→ **Directions**: Copy each line that has the string "part" somewhere in it.

→ **Recorded information**:
========

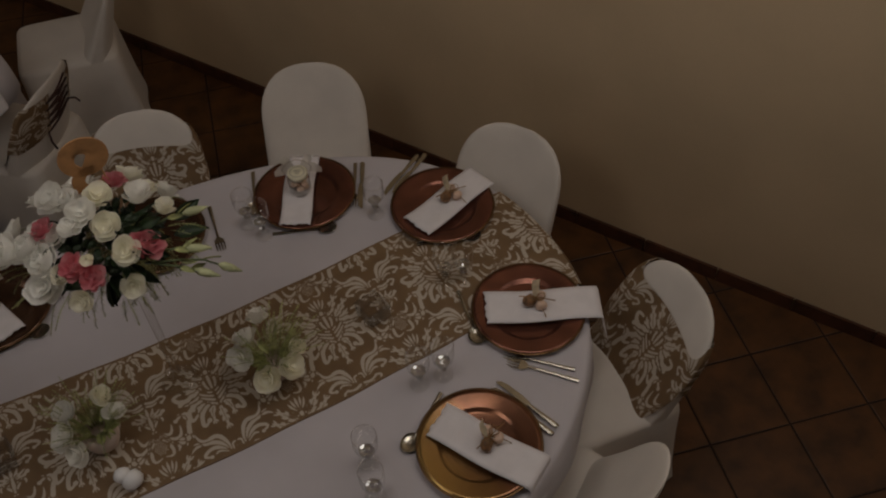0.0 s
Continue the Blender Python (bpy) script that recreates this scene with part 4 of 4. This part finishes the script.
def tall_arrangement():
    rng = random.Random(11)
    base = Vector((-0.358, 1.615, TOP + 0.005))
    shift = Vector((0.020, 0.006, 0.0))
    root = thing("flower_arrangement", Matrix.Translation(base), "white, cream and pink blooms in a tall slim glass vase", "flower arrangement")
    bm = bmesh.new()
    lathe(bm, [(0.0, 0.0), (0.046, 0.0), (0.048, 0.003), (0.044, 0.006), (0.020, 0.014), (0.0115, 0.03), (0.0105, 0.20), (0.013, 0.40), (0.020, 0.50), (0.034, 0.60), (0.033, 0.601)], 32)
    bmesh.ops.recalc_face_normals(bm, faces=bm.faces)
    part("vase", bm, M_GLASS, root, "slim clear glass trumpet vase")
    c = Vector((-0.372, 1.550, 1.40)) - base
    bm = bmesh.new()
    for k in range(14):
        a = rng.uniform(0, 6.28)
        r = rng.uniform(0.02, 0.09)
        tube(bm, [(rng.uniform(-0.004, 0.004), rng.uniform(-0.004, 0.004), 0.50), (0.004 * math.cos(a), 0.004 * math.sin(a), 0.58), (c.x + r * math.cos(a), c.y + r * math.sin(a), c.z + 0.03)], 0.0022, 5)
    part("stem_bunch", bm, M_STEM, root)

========

→ **Reply**:
Continue the Blender Python (bpy) script that recreates this scene with part 4 of 4. This part finishes the script.
    part("vase", bm, M_GLASS, root, "slim clear glass trumpet vase")
    part("stem_bunch", bm, M_STEM, root)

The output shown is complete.